- Exercise -
Write the data below out exactly as it stands. Do not include the pictures.

- Information shown -

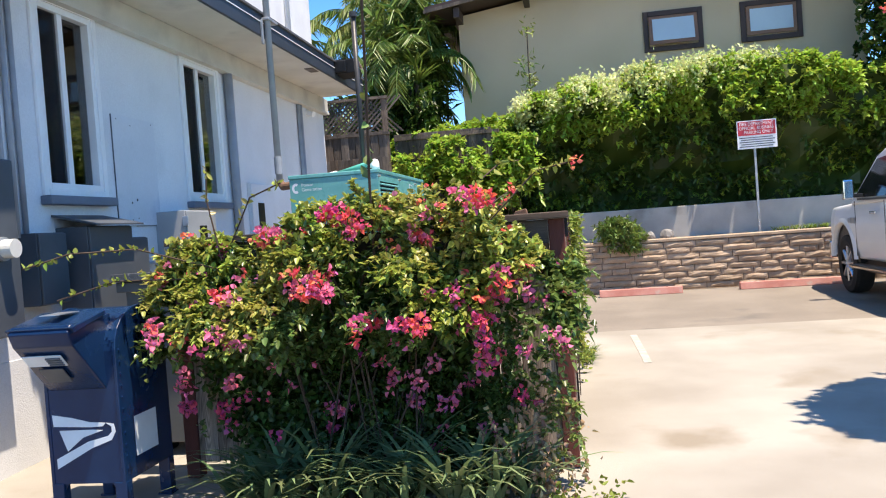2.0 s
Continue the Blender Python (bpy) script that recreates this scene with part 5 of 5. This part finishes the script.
base, bn = bush_points(1750, rng, 0.06)
leafp, leafd, along = shoots(base, bn, rng, 0.21, 21)
leafp[:, 1] = np.minimum(leafp[:, 1], 6.08)
keep = (leafp[:, 2] > 0.9) | (rng.uniform(size=len(leafp)) < 0.3)
leafp, leafd, along = leafp[keep], leafd[keep], along[keep]
# High shoot tips get the brighter leaf, where sun strikes the crown.
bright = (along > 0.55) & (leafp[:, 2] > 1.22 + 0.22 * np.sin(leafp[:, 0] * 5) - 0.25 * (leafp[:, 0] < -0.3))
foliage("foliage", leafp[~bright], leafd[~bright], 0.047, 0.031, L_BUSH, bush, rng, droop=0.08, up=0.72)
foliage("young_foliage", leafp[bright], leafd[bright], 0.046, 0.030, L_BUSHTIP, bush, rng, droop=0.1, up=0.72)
skirt = np.stack([rng.uniform(0.95, 1.52, 110), np.zeros(110), 0.15 + 0.95 * rng.uniform(size=110)], 1)
skirt[:, 1] = [bush_front(min(p[0], 1.35), p[2]) - 0.02 + 0.1 * rng.uniform() for p in skirt]
sp2, sd2, _ = shoots(skirt, np.tile(np.array([0.3, -0.7, 0.1]), (len(skirt), 1)), rng, 0.16, 13)
foliage("skirt_foliage", sp2, sd2, 0.042, 0.028, L_BUSH, bush, rng, droop=0.15, up=0.6)
wither = base[(base[:, 0] > 1.1) & (base[:, 2] < 0.6)]
wither = np.concatenate([wither, np.stack([rng.uniform(0.95, 1.45, 24), rng.uniform(5.45, 5.7, 24), rng.uniform(0.12, 0.55, 24)], 1)])
wp, wd, _ = shoots(wither, np.tile(np.array([0.2, -0.6, -0.3]), (len(wither), 1)), rng, 0.14, 9)
foliage("withered_foliage", wp, wd, 0.042, 0.026, L_WITHER, bush, rng, droop=0.3)
crest = base[base[:, 2] > 1.25]
crest = crest[rng.integers(0, len(crest), 70)]
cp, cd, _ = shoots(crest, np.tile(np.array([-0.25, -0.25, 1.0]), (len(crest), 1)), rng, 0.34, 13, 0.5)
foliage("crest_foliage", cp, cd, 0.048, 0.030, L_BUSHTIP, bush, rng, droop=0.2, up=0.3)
# Inner leaves carry the crown's shade in their darker green.
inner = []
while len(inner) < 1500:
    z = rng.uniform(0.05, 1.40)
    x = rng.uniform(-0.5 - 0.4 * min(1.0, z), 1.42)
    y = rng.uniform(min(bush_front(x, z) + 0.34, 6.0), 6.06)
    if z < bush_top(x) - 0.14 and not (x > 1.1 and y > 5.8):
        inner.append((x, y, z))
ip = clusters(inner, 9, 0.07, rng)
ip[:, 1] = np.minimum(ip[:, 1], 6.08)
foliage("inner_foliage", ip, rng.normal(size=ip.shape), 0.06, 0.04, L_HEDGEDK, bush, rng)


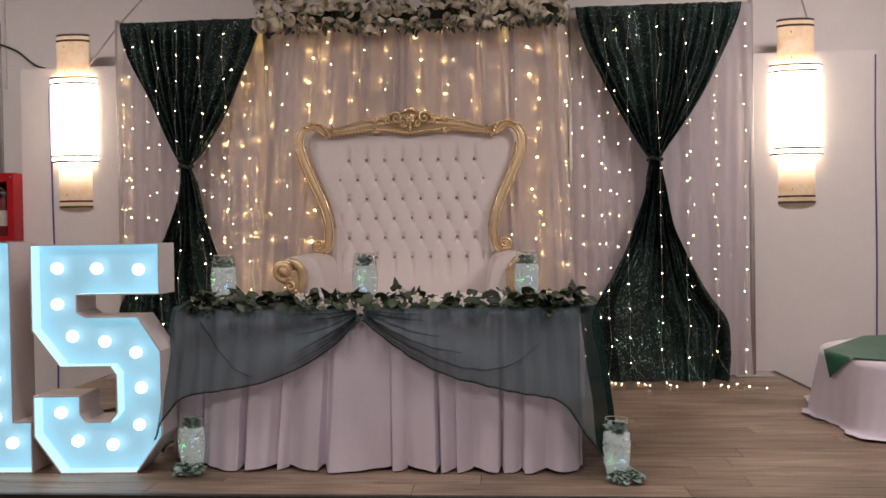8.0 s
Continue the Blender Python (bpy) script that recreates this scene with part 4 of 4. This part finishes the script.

- Full answer -
2.0 s
Continue the Blender Python (bpy) script that recreates this scene with part 5 of 5. This part finishes the script.
base, bn = bush_points(1750, rng, 0.06)
leafp, leafd, along = shoots(base, bn, rng, 0.21, 21)
leafp[:, 1] = np.minimum(leafp[:, 1], 6.08)
keep = (leafp[:, 2] > 0.9) | (rng.uniform(size=len(leafp)) < 0.3)
leafp, leafd, along = leafp[keep], leafd[keep], along[keep]
# High shoot tips get the brighter leaf, where sun strikes the crown.
bright = (along > 0.55) & (leafp[:, 2] > 1.22 + 0.22 * np.sin(leafp[:, 0] * 5) - 0.25 * (leafp[:, 0] < -0.3))
foliage("foliage", leafp[~bright], leafd[~bright], 0.047, 0.031, L_BUSH, bush, rng, droop=0.08, up=0.72)
foliage("young_foliage", leafp[bright], leafd[bright], 0.046, 0.030, L_BUSHTIP, bush, rng, droop=0.1, up=0.72)
skirt = np.stack([rng.uniform(0.95, 1.52, 110), np.zeros(110), 0.15 + 0.95 * rng.uniform(size=110)], 1)
skirt[:, 1] = [bush_front(min(p[0], 1.35), p[2]) - 0.02 + 0.1 * rng.uniform() for p in skirt]
sp2, sd2, _ = shoots(skirt, np.tile(np.array([0.3, -0.7, 0.1]), (len(skirt), 1)), rng, 0.16, 13)
foliage("skirt_foliage", sp2, sd2, 0.042, 0.028, L_BUSH, bush, rng, droop=0.15, up=0.6)
wither = base[(base[:, 0] > 1.1) & (base[:, 2] < 0.6)]
wither = np.concatenate([wither, np.stack([rng.uniform(0.95, 1.45, 24), rng.uniform(5.45, 5.7, 24), rng.uniform(0.12, 0.55, 24)], 1)])
wp, wd, _ = shoots(wither, np.tile(np.array([0.2, -0.6, -0.3]), (len(wither), 1)), rng, 0.14, 9)
foliage("withered_foliage", wp, wd, 0.042, 0.026, L_WITHER, bush, rng, droop=0.3)
crest = base[base[:, 2] > 1.25]
crest = crest[rng.integers(0, len(crest), 70)]
cp, cd, _ = shoots(crest, np.tile(np.array([-0.25, -0.25, 1.0]), (len(crest), 1)), rng, 0.34, 13, 0.5)
foliage("crest_foliage", cp, cd, 0.048, 0.030, L_BUSHTIP, bush, rng, droop=0.2, up=0.3)
# Inner leaves carry the crown's shade in their darker green.
inner = []
while len(inner) < 1500:
    z = rng.uniform(0.05, 1.40)
    x = rng.uniform(-0.5 - 0.4 * min(1.0, z), 1.42)
    y = rng.uniform(min(bush_front(x, z) + 0.34, 6.0), 6.06)
    if z < bush_top(x) - 0.14 and not (x > 1.1 and y > 5.8):
        inner.append((x, y, z))
ip = clusters(inner, 9, 0.07, rng)
ip[:, 1] = np.minimum(ip[:, 1], 6.08)
foliage("inner_foliage", ip, rng.normal(size=ip.shape), 0.06, 0.04, L_HEDGEDK, bush, rng)


8.0 s
Continue the Blender Python (bpy) script that recreates this scene with part 4 of 4. This part finishes the script.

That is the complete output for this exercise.